Here are some results from a FL test a while back with carbon sheet. Carbon Sheet

You can see my results above for 1/32 milled glass fiber. The print went without issue and there appears to be a good amount of fiber in the part itself. Just have to do the testing still. This is where I got it, not sure about international supply sorry. Fibre Glast

I wouldn’t expect the same UTS increase as FredB since this is chop and not continuous strands. If you orient continuous strands in your load direction then as long as you get good bonding you will get the tensile strength of the fiber. My goal was to allow the fiber to give added strength in multiple directions by allowing random orientation. See Markforged


Thanks for the info. I’ll keep the forum informed about my findings.

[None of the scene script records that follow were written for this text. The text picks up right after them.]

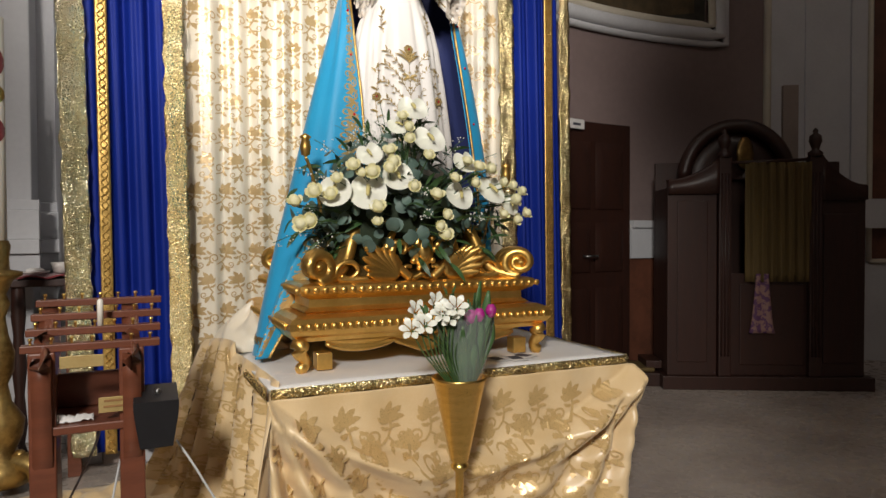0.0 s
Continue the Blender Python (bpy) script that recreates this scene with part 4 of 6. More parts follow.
def heap_fn(u, v):
    w = 2 * math.pi * u
    r = 0.2 * math.sin(math.pi * (0.5 + 0.5 * v)) * (1 + 0.13 * math.sin(w * 5 + v * 7) + 0.1 * noise.noise((math.cos(w) * 2, math.sin(w) * 2, v * 3)))
    return (0.66 + r * 0.85 * math.cos(w), 3.36 + r * 1.1 * math.sin(w), TZ + 0.008 + 0.17 * v * (1 + 0.2 * math.sin(w * 3)))


Build().grid(heap_fn, 60, 18, closed=True).obj("cloth", BROCADE, heap)


# ---- gilded processional base ----
base_t = thing("gilded_base", "carved and gilded wooden statue base with scroll brackets", "statue base")


def plinth(name, x0, x1, y0, y1, prof, label=""):
    """A stepped, moulded slab: prof is (outset, height) up the edge."""
    def fn(u, v):
        d, z = prof[round(v * (len(prof) - 1))]
        k = (u * 4) % 4
        a, b, c, e = x0 - d, x1 + d, y0 - d, y1 + d
        s = k - int(k)
        return [(lerp(a, b, s), c, z), (b, lerp(c, e, s), z), (lerp(b, a, s), e, z), (a, lerp(e, c, s), z)][int(k) % 4]
    b = Build().grid(fn, 64, len(prof) - 1, closed=True, smooth=False)
    z = prof[-1][1]
    d = prof[-1][0]
    b.poly([(x0 - d, y0 - d, z), (x1 + d, y0 - d, z), (x1 + d, y1 + d, z), (x0 - d, y1 + d, z)])
    z, d = prof[0][1], prof[0][0]
    b.poly([(x0 - d, y1 + d, z), (x1 + d, y1 + d, z), (x1 + d, y0 - d, z), (x0 - d, y0 - d, z)])
    return b.obj(name, GOLD, base_t, label)


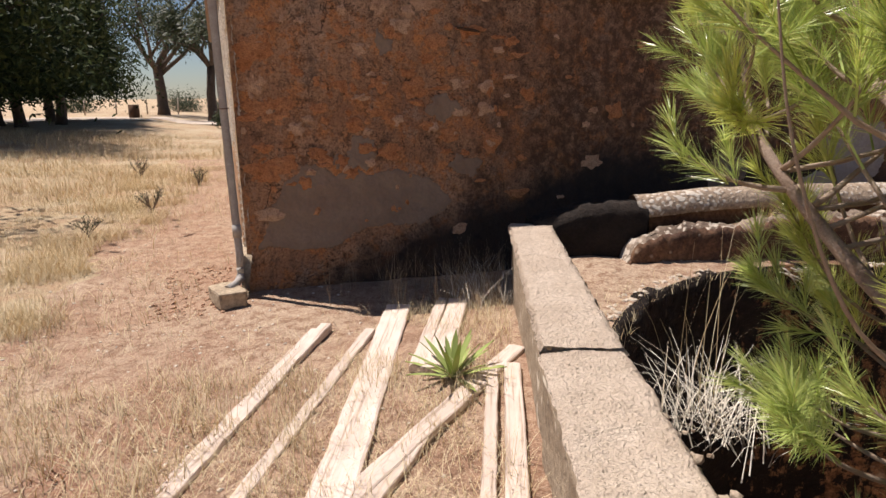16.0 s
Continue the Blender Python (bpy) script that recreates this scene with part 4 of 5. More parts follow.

@FredB Can you elaborate a little on your experiments with things like aluminum particles and what you meant by “not exactly functional”? Did you ever try the milled glass fibers?


5% is 5vol% or 5wt%?


I know this is an old thread, but has anyone had any more interesting results with including glass or carbon fibers with their builds?

The sizing / surface treatment of carbon fibers has a large role in determining interfacial strength between the fiber and matrix. Carbon fibers with sizing that is suited to the common 2-part epoxy resins may not be suitable for an SLA resin (I think the clear Formlabs resin is an acrylated urethane?).

So maybe finding the right sizing / surface treatment would solve the low interfacial strength issue that was observed when using carbon fibers? Or is the problem the opacity and high absorptivity of the carbon itself that inhibits curing at the interface of the resin and the fibers?

I’d love to know if there have been any more developments with this concept.